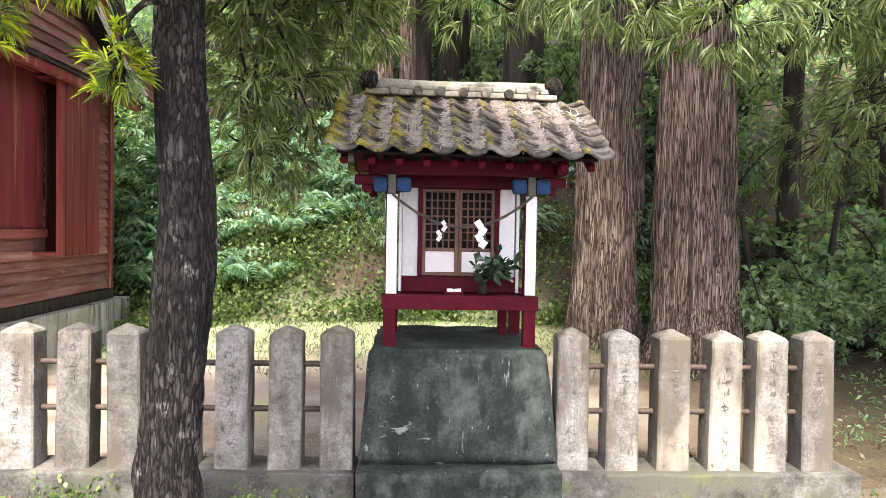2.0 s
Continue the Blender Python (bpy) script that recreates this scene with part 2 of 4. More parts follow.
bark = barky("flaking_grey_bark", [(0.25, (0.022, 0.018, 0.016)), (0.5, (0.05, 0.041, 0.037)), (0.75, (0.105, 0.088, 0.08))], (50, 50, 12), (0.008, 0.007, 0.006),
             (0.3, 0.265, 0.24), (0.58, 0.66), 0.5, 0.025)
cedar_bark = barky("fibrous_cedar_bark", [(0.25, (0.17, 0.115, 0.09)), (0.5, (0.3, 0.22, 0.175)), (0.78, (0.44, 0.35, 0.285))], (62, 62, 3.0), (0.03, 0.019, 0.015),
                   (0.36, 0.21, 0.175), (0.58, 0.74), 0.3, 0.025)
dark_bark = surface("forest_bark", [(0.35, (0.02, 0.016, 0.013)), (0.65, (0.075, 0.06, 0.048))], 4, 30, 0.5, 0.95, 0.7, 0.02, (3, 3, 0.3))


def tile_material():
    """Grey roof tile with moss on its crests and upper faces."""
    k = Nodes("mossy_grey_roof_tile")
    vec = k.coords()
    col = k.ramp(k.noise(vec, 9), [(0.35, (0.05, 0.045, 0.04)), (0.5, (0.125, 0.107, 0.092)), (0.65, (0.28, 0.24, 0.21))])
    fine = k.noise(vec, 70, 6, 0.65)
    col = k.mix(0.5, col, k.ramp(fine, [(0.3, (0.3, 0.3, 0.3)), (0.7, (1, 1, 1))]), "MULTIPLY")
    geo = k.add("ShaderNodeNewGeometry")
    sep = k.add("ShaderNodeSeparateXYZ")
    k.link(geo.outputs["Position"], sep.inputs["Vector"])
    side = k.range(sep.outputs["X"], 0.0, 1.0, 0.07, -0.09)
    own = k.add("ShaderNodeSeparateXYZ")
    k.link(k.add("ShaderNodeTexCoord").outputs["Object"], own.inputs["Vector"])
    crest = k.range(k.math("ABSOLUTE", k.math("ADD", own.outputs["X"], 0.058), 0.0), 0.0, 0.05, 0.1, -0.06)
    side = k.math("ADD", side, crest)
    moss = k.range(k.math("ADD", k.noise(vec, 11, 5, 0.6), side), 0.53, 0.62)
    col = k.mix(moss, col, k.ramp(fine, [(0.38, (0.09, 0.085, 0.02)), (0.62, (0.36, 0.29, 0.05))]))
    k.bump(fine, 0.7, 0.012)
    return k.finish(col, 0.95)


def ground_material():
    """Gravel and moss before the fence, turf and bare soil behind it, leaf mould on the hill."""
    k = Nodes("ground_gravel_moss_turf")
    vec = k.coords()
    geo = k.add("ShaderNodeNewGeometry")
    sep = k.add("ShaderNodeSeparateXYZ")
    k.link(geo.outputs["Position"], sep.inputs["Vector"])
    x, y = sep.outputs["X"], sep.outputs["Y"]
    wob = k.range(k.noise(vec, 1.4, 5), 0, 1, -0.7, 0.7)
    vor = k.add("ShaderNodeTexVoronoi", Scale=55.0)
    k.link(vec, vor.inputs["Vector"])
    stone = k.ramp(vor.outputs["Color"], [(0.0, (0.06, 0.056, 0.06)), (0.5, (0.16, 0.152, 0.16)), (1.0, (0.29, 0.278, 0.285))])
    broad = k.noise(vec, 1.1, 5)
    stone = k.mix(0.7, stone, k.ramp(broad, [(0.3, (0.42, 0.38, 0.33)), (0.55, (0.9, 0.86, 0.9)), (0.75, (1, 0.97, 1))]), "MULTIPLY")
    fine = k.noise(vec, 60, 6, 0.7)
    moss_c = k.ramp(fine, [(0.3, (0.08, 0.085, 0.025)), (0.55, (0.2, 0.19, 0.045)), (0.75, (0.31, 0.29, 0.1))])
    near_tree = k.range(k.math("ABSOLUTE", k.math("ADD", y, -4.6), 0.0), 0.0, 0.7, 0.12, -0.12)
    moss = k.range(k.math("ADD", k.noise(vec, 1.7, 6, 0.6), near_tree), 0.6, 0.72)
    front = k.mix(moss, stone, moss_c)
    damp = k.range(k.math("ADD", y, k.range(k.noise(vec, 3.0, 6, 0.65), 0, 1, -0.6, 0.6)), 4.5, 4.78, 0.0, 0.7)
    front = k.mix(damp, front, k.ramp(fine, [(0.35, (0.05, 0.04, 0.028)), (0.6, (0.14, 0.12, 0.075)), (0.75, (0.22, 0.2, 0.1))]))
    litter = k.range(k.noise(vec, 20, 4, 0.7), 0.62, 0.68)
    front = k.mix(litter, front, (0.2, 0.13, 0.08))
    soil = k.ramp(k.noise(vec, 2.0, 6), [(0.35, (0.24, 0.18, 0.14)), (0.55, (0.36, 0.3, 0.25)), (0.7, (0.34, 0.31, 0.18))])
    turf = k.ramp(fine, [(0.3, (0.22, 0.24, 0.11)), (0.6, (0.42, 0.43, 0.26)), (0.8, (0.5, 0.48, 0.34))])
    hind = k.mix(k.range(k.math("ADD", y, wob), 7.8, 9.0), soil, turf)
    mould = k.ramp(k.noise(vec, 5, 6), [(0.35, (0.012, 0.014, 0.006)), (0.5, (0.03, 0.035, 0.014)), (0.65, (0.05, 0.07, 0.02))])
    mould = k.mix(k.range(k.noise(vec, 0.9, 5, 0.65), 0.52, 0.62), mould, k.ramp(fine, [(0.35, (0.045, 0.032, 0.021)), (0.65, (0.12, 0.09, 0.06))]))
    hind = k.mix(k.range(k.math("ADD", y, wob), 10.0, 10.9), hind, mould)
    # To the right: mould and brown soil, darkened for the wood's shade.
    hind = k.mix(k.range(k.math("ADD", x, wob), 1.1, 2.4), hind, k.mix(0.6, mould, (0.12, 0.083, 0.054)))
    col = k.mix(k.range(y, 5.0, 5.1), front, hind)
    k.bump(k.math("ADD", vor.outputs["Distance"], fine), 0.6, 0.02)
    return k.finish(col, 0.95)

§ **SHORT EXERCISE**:
As listed above, the lines from the line with "Continue the Blender" to the line with "0.02, (3, 3, 0.3))" are to be echoed exactly, with both ends included and nothing added.

§ **FINAL RESULT**:
Continue the Blender Python (bpy) script that recreates this scene with part 2 of 4. More parts follow.
bark = barky("flaking_grey_bark", [(0.25, (0.022, 0.018, 0.016)), (0.5, (0.05, 0.041, 0.037)), (0.75, (0.105, 0.088, 0.08))], (50, 50, 12), (0.008, 0.007, 0.006),
             (0.3, 0.265, 0.24), (0.58, 0.66), 0.5, 0.025)
cedar_bark = barky("fibrous_cedar_bark", [(0.25, (0.17, 0.115, 0.09)), (0.5, (0.3, 0.22, 0.175)), (0.78, (0.44, 0.35, 0.285))], (62, 62, 3.0), (0.03, 0.019, 0.015),
                   (0.36, 0.21, 0.175), (0.58, 0.74), 0.3, 0.025)
dark_bark = surface("forest_bark", [(0.35, (0.02, 0.016, 0.013)), (0.65, (0.075, 0.06, 0.048))], 4, 30, 0.5, 0.95, 0.7, 0.02, (3, 3, 0.3))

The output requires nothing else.